── Task material ──
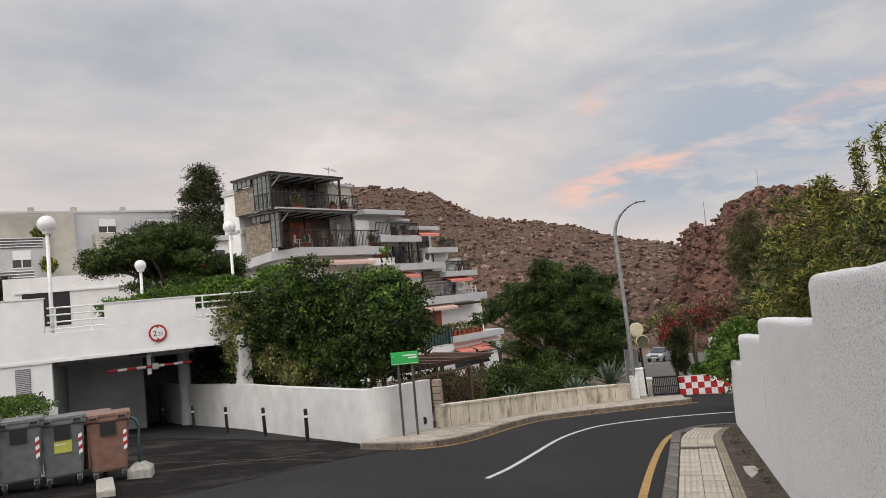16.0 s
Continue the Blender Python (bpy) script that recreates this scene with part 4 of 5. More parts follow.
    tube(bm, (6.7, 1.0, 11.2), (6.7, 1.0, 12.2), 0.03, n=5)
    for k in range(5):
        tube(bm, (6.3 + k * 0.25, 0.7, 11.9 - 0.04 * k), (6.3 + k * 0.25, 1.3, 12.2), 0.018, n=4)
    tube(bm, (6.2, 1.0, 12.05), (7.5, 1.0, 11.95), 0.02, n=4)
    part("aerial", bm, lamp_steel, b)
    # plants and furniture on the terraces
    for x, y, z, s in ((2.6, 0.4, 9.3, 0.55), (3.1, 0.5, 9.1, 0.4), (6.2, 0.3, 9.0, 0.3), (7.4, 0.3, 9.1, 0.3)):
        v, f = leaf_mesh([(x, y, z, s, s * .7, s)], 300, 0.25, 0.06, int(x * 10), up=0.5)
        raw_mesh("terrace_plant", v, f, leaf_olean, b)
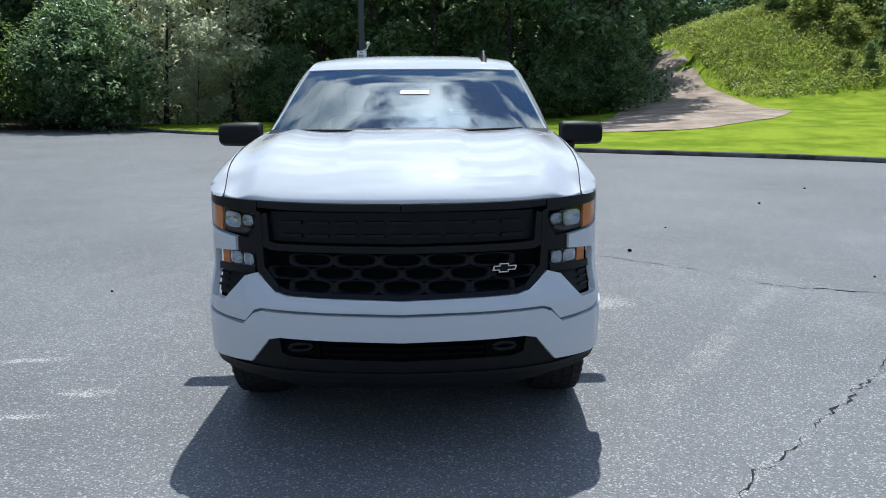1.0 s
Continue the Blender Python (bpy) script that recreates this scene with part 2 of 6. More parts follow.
───
Exercise directions » Each line of the data is to be duplicated exactly; pictures stay out of the copy.

Expected answer »
16.0 s
Continue the Blender Python (bpy) script that recreates this scene with part 4 of 5. More parts follow.
    tube(bm, (6.7, 1.0, 11.2), (6.7, 1.0, 12.2), 0.03, n=5)
    for k in range(5):
        tube(bm, (6.3 + k * 0.25, 0.7, 11.9 - 0.04 * k), (6.3 + k * 0.25, 1.3, 12.2), 0.018, n=4)
    tube(bm, (6.2, 1.0, 12.05), (7.5, 1.0, 11.95), 0.02, n=4)
    part("aerial", bm, lamp_steel, b)
    # plants and furniture on the terraces
    for x, y, z, s in ((2.6, 0.4, 9.3, 0.55), (3.1, 0.5, 9.1, 0.4), (6.2, 0.3, 9.0, 0.3), (7.4, 0.3, 9.1, 0.3)):
        v, f = leaf_mesh([(x, y, z, s, s * .7, s)], 300, 0.25, 0.06, int(x * 10), up=0.5)
        raw_mesh("terrace_plant", v, f, leaf_olean, b)
1.0 s
Continue the Blender Python (bpy) script that recreates this scene with part 2 of 6. More parts follow.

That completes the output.